++++ SOURCE DATA

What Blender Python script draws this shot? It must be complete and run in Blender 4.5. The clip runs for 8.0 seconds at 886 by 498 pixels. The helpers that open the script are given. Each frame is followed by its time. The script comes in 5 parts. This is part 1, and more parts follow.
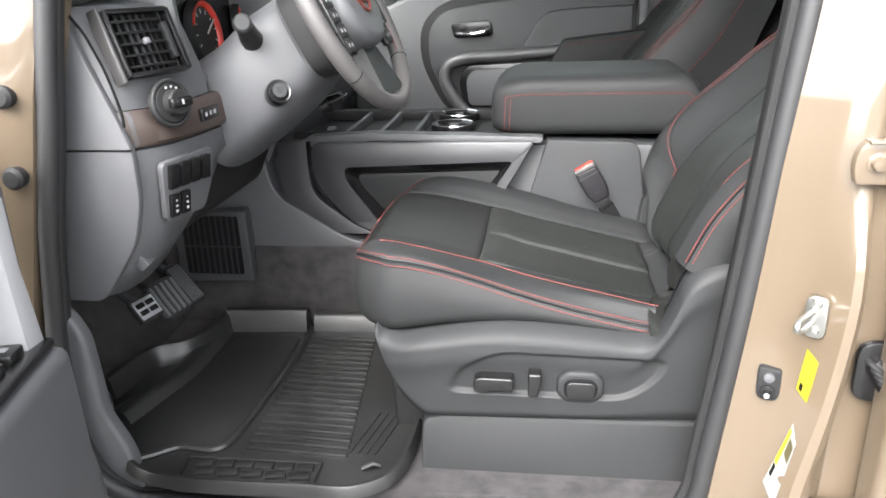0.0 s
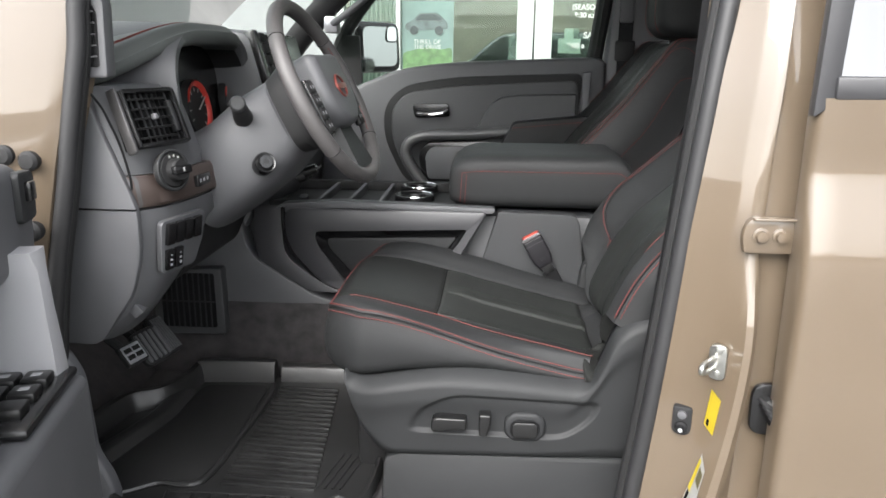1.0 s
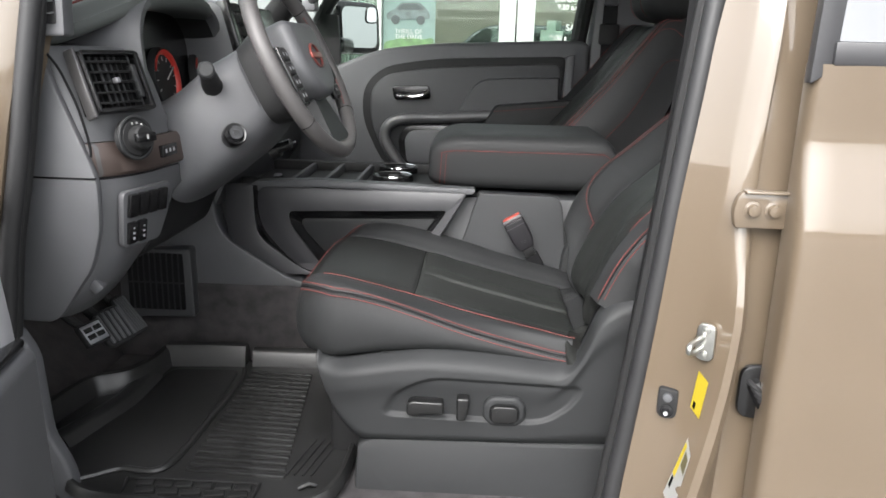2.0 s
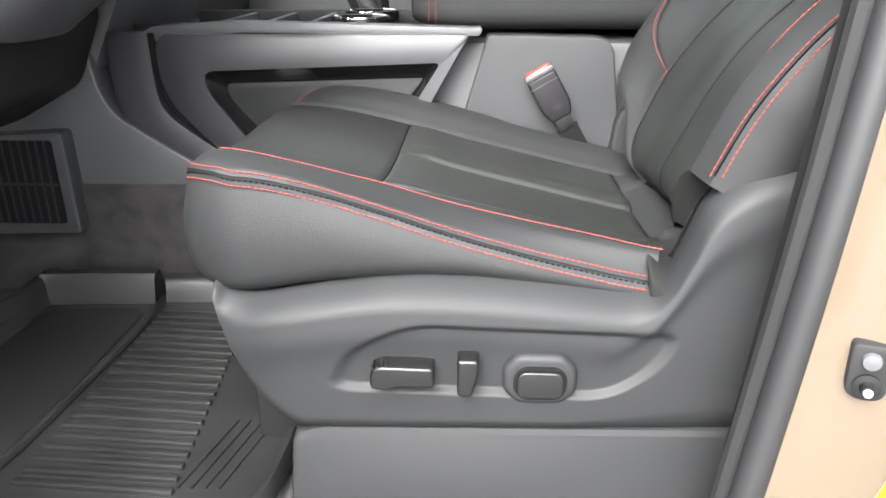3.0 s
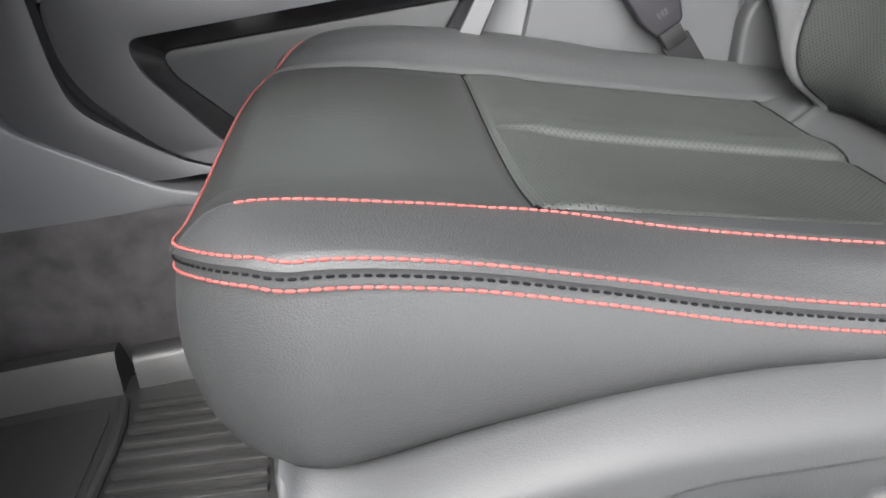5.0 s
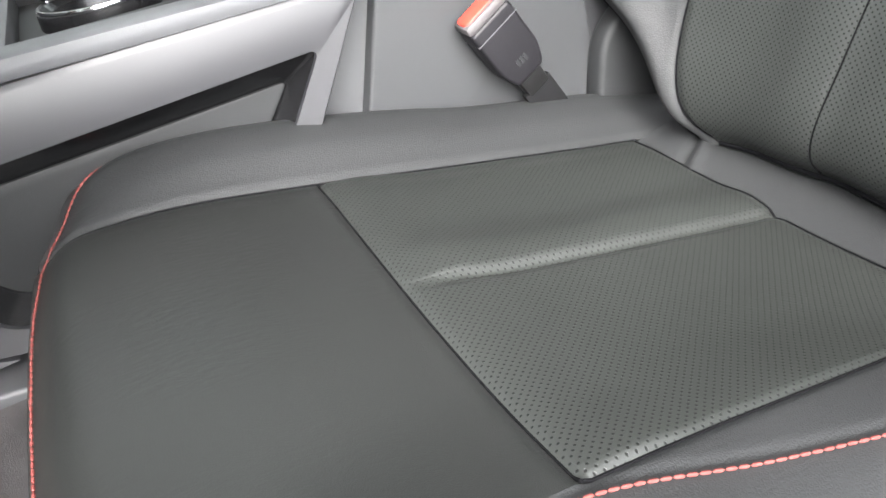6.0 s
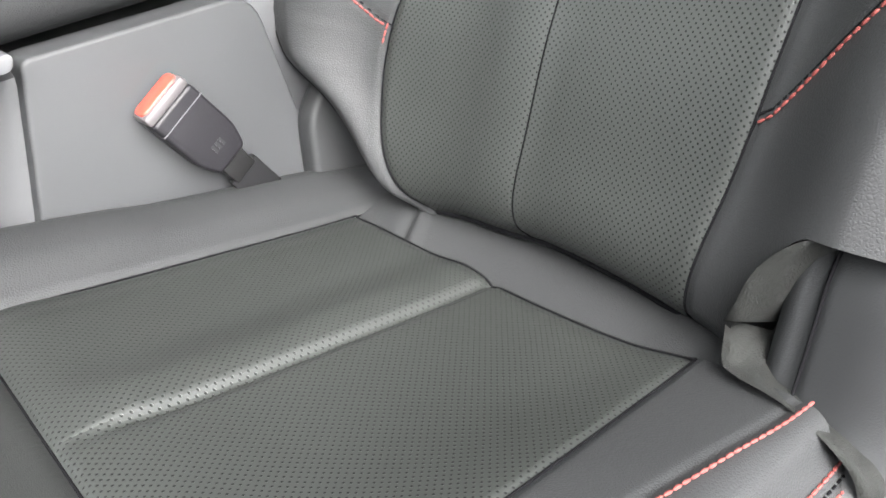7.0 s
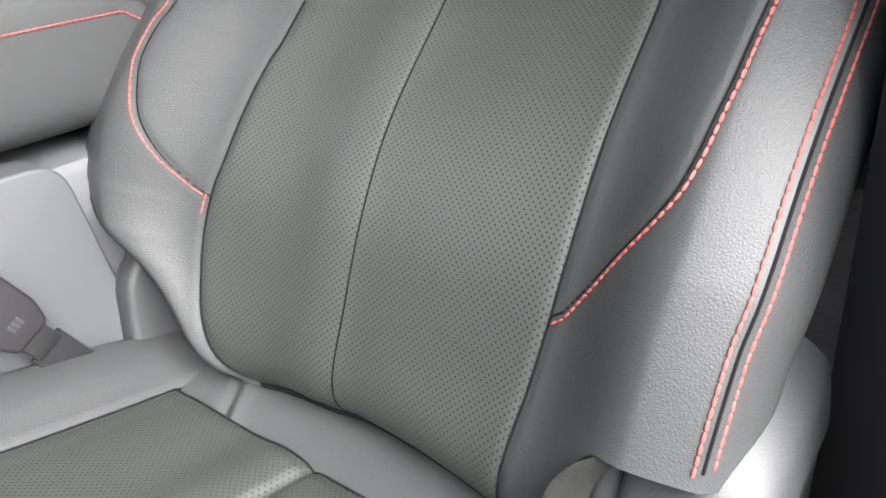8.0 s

++++++++

TASK DETAILS - Please write out all the data again word for word, but not the pictures.

WRITTEN RESPONSE -
What Blender Python script draws this shot? It must be complete and run in Blender 4.5. The clip runs for 8.0 seconds at 886 by 498 pixels. The helpers that open the script are given. Each frame is followed by its time. The script comes in 5 parts. This is part 1, and more parts follow.
0.0 s
1.0 s
2.0 s
3.0 s
5.0 s
6.0 s
7.0 s
8.0 s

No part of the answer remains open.